Is that a coincidence? I’m headed that way.
When I start the bike, she wasn’t expecting the power of the engine. So, her hands—timid—trying not to touch the scary monster digs into the spandex of my shirt. For the first time in my life, I’m not driving like a savage. I try to be meticulous so she doesn’t come flying off.
Security doesn’t stop us as we enter the estate because they recognize me. As I wind down the black asphalt private road of the estate, it stretches for miles with great trees and imported blossoms.
I take the curves slow. Security cameras pivot as we pass. Sprinklers hiss from somewhere in the background and then—finally—I can see the estate, cresting like a hill before we reach the iron gates.
As I slow, her body moulds against my back and like any man with blood in his veins, I feel her femininity do the same. She slides off, only to stand in front of me, mumbling a thank you. But mercy, my eyes find a way to glance at her chest. Perfect. Not just round, but full—the kind that would make a man’s hand rich if he dared to squeeze.
What the hell am I doing? As if I haven’t felt the touch of a woman before.
I fold my arms on my bike. “Are you sure this is the address?”
“Why would you think it’s not?” she squints, fixing her hand on her forehead against the sun. “Because a poor girl like me has no business in such a place?” She jumps ahead of herself.
“No, because—”
“You’re one powerful person in this city, yet somehow, you and Caden have the time to dictate what I do with my life.”
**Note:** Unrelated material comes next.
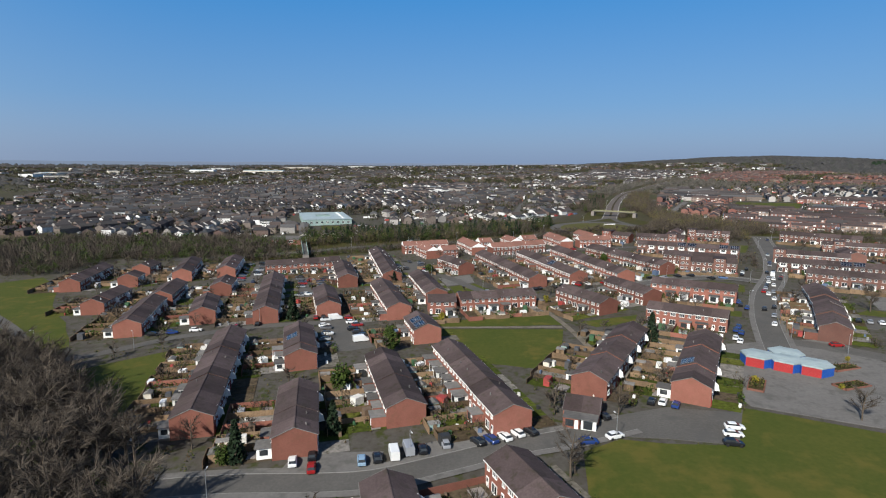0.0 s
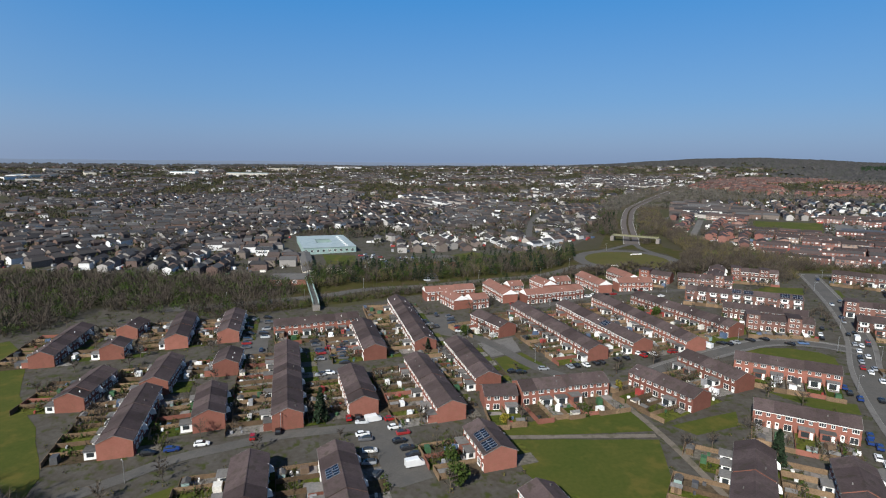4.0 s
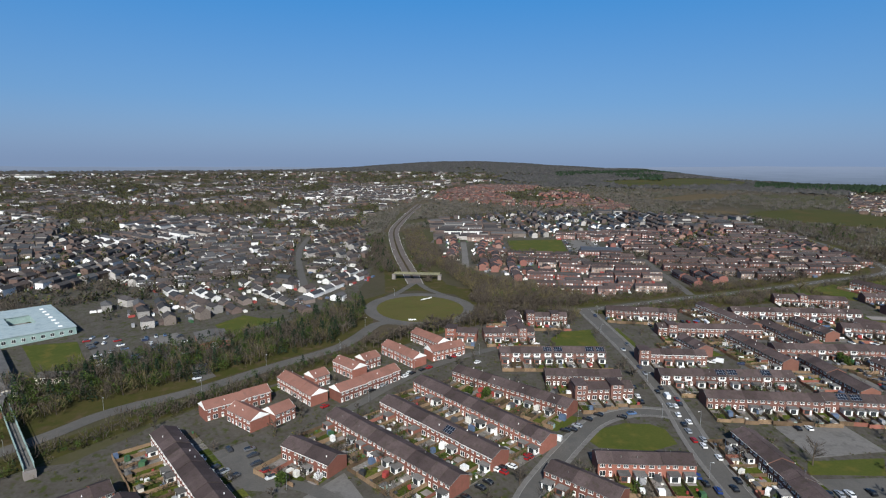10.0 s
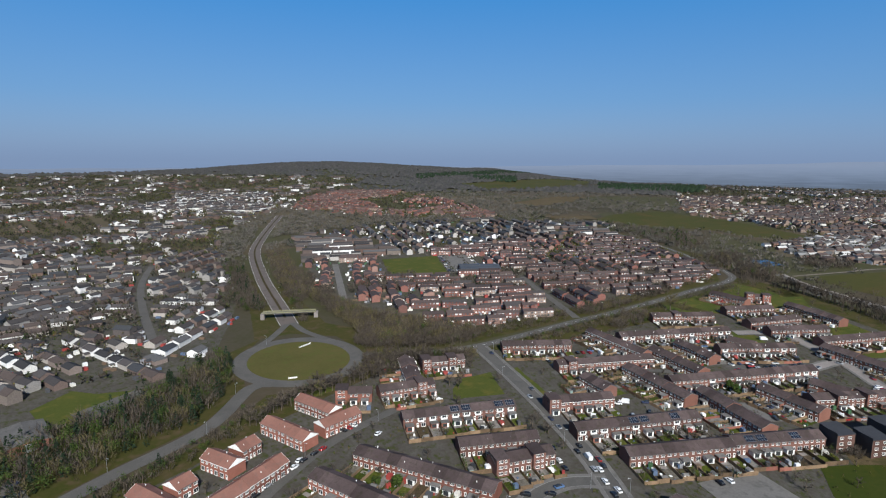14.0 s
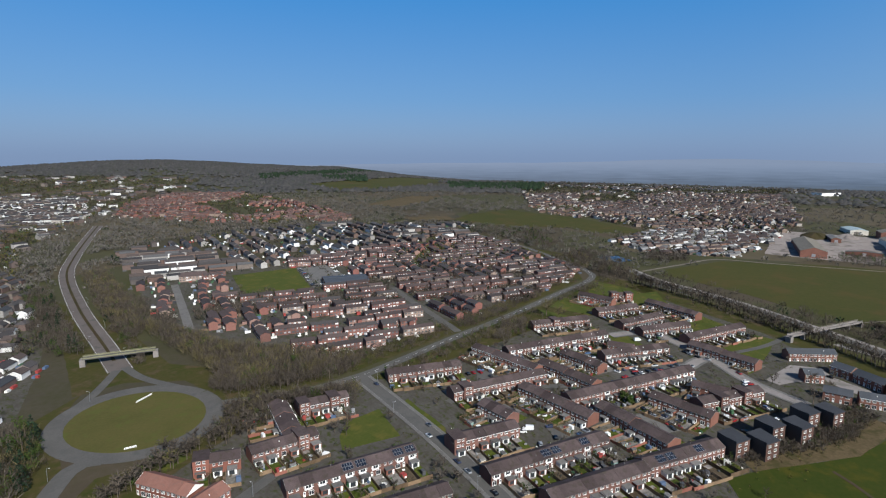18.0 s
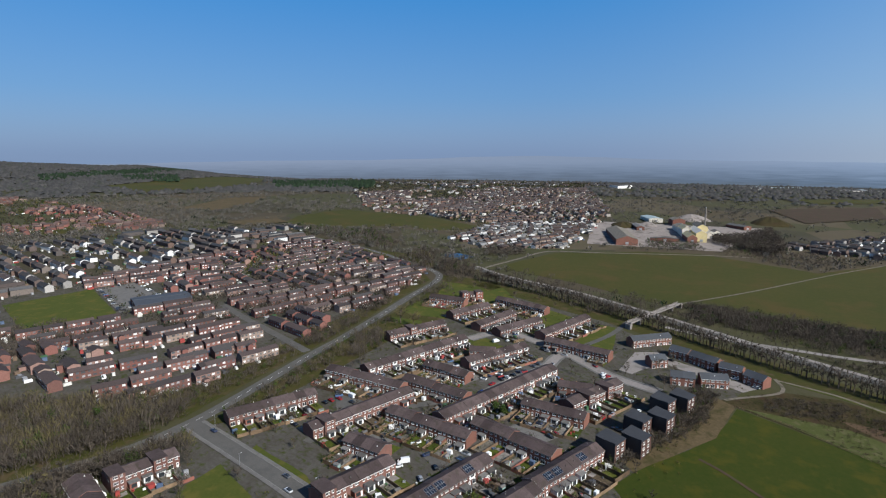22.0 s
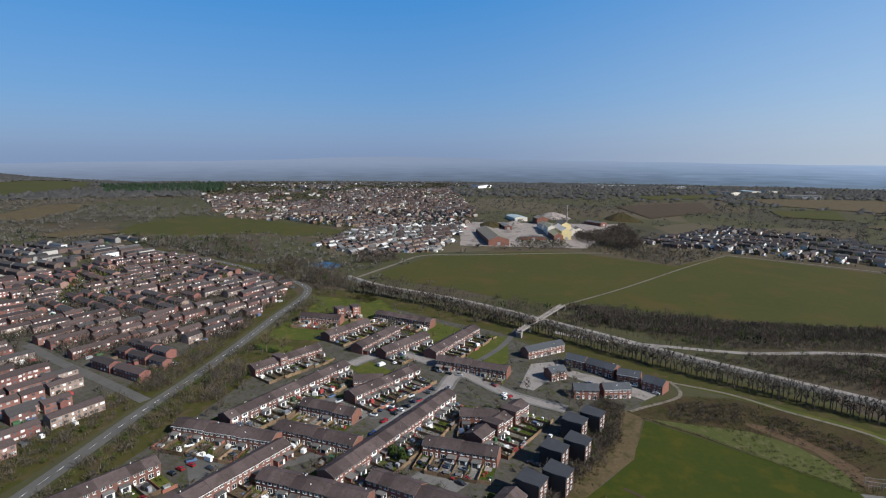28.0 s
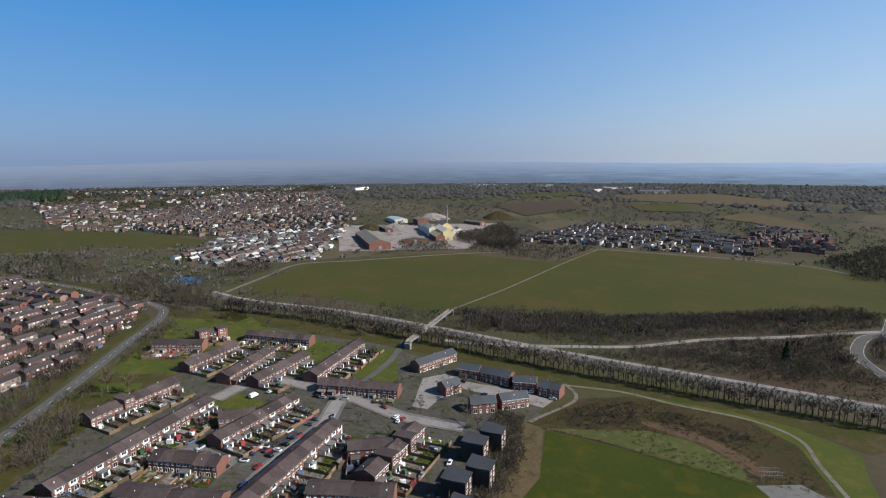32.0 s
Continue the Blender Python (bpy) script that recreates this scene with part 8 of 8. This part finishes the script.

“Miss girl, I do not like to be accused of things I play no part in.” I keep my voice gracious but I know there’s no reducing whatever I do. It will always be maximized for what I’m known for.
“Of course—”
“I’m not Caden. You will not speak back to me.”
There goes my nerves but at least it brings her lips to a stop. She frowns.
“Regardless, the reason I ask is because this is my house.”
Her face completely pales when I say this. Wait a minute… is she here for the domestic vacancy my mother put out?